▶ **EXERCISE DESCRIPTION**
Find each line containing the string "parts". Copy it.
*** EXCERPTED RECORDS
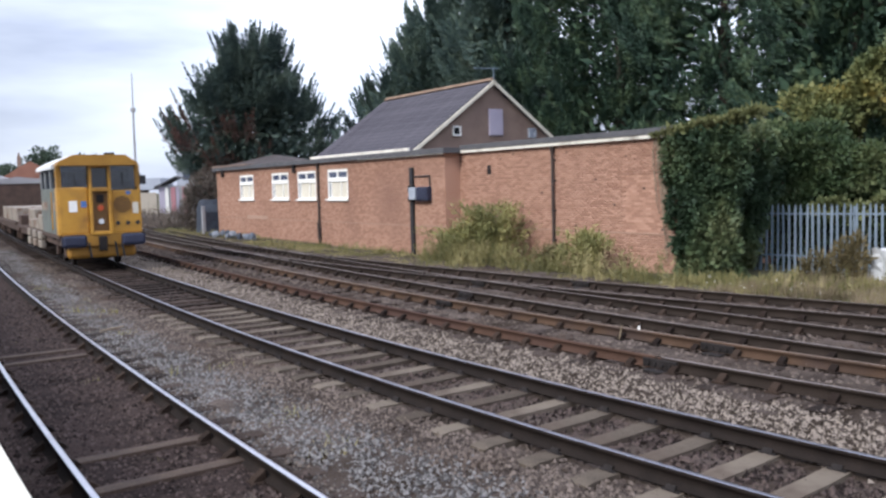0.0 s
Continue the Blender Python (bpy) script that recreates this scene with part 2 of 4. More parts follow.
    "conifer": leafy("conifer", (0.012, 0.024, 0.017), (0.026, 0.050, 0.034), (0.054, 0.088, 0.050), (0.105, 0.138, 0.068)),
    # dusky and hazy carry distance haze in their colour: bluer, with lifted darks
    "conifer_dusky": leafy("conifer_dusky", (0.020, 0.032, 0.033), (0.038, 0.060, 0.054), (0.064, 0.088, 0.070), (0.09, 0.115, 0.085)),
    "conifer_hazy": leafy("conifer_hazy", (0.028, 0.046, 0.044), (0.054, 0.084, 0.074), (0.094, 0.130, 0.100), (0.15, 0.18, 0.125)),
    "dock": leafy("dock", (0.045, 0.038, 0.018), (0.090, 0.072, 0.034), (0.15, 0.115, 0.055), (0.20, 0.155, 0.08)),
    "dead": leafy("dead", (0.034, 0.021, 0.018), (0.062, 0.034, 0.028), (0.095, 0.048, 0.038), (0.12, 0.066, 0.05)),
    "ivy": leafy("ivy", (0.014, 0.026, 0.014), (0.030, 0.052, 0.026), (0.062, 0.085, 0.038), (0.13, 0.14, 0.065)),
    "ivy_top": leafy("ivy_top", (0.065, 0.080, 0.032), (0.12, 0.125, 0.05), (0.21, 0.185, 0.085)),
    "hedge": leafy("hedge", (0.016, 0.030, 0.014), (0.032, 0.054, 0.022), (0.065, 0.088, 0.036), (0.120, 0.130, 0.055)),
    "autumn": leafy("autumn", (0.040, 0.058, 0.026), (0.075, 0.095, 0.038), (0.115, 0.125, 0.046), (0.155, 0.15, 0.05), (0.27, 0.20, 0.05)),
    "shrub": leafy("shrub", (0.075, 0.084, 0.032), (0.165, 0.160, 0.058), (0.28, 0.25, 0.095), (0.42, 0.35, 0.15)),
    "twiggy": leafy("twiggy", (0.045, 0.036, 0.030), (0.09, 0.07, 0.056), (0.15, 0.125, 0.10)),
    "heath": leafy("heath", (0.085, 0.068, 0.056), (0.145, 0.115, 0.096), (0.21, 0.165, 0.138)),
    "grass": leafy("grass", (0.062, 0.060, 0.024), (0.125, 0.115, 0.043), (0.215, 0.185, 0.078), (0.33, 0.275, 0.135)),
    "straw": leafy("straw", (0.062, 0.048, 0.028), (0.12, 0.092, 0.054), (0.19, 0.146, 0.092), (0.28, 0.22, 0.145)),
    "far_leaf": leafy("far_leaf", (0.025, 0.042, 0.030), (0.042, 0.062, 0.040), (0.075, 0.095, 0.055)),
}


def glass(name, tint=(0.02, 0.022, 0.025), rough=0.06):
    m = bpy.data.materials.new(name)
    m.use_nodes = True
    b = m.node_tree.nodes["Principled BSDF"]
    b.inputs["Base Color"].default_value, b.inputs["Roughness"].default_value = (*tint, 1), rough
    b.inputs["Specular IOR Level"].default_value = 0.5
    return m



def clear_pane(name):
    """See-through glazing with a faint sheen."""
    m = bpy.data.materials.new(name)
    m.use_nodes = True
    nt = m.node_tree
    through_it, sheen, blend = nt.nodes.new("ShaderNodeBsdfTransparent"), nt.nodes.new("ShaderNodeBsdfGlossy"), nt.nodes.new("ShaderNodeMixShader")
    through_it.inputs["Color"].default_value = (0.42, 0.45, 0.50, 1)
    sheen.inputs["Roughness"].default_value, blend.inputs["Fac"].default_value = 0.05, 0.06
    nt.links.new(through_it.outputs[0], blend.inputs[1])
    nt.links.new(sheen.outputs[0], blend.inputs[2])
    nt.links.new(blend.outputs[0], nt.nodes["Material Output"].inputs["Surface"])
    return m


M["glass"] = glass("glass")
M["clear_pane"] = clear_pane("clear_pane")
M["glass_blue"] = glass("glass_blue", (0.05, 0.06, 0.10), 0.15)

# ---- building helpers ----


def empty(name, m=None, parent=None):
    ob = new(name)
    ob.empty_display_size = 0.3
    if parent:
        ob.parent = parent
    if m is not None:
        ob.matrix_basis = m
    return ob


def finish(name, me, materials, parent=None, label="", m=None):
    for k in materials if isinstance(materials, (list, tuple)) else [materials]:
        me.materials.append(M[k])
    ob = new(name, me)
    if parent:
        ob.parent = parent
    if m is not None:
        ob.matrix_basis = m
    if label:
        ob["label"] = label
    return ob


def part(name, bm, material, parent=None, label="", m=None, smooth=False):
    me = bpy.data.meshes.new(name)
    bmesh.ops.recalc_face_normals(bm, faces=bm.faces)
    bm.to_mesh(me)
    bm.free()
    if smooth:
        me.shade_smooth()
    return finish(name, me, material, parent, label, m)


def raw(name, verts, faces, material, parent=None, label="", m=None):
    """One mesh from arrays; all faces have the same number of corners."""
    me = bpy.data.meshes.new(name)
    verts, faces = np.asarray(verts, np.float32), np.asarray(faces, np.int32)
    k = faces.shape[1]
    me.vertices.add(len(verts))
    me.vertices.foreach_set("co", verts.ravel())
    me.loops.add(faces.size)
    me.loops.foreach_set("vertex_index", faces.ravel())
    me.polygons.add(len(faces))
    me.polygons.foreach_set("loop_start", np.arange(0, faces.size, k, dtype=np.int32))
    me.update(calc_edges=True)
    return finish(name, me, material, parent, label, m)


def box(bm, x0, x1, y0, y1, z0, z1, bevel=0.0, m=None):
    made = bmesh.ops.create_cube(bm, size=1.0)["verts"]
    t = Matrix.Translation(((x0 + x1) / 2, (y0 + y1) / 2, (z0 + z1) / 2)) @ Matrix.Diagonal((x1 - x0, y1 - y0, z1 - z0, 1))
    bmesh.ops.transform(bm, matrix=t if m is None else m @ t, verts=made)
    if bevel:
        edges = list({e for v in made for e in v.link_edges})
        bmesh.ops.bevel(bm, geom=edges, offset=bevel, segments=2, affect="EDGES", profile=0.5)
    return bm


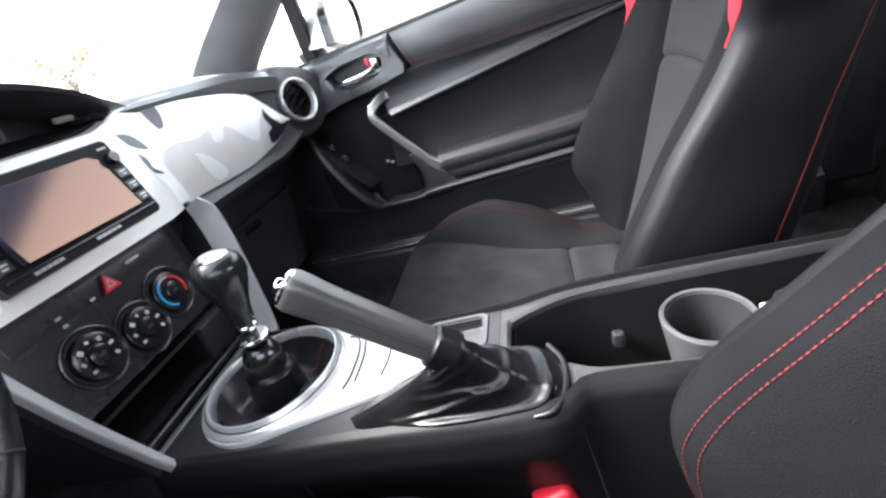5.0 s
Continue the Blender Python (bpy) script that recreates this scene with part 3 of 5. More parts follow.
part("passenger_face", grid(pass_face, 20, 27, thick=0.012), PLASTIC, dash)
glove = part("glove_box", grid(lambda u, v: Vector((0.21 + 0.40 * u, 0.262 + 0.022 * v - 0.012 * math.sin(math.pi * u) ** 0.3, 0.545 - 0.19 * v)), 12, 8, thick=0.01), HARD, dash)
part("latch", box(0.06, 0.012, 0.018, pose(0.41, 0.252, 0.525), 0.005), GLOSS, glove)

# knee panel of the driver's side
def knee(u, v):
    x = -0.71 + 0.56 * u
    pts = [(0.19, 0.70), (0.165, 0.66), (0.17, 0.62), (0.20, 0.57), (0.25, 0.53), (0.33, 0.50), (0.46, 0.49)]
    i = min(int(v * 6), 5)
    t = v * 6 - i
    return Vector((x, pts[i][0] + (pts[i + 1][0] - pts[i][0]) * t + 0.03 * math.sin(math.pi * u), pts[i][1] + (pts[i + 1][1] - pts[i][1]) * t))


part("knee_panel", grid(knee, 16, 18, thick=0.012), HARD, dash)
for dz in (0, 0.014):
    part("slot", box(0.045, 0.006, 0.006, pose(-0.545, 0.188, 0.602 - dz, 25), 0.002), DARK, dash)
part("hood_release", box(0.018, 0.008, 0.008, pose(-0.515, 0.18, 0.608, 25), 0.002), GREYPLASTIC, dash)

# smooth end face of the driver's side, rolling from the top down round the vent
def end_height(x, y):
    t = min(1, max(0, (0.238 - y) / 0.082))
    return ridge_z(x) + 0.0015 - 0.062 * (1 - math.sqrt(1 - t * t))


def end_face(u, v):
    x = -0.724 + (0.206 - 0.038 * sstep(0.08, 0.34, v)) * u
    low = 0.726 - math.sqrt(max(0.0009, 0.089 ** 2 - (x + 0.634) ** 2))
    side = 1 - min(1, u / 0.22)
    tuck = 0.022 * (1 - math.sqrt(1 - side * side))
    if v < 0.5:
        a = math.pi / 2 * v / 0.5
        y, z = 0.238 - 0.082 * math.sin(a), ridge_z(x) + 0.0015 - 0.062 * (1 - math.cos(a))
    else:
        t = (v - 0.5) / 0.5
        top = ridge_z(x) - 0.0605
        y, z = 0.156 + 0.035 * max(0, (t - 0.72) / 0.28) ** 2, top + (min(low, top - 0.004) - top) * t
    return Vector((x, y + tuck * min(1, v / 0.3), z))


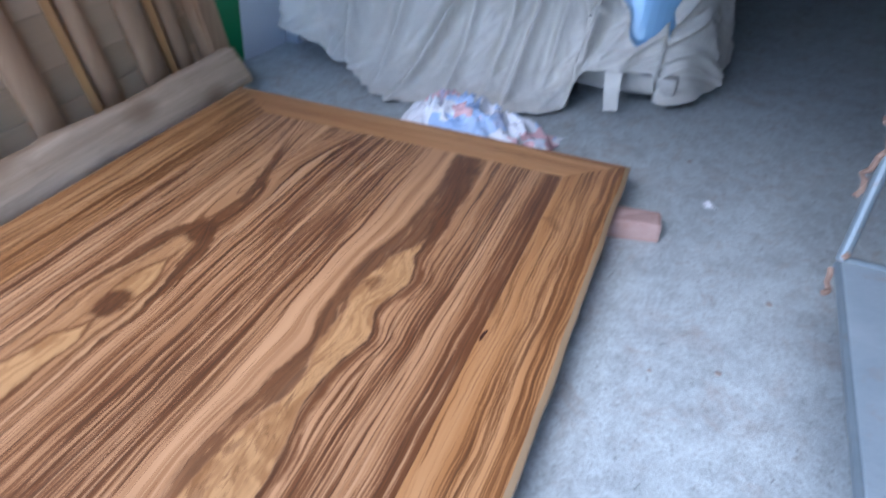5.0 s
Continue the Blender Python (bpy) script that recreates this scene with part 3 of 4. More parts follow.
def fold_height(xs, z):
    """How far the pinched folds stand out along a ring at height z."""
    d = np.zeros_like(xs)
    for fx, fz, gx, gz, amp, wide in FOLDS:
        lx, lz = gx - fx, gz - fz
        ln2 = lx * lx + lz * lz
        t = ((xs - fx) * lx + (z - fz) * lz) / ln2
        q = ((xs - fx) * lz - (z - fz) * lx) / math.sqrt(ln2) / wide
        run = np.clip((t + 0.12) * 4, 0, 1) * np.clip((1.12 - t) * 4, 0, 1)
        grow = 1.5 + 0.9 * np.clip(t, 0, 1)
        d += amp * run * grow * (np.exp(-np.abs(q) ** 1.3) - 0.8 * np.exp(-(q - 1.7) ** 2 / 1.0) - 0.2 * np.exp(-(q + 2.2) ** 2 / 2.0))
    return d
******
▶ **EXERCISE SOLUTION**
Continue the Blender Python (bpy) script that recreates this scene with part 2 of 4. More parts follow.
Continue the Blender Python (bpy) script that recreates this scene with part 3 of 5. More parts follow.
Continue the Blender Python (bpy) script that recreates this scene with part 3 of 4. More parts follow.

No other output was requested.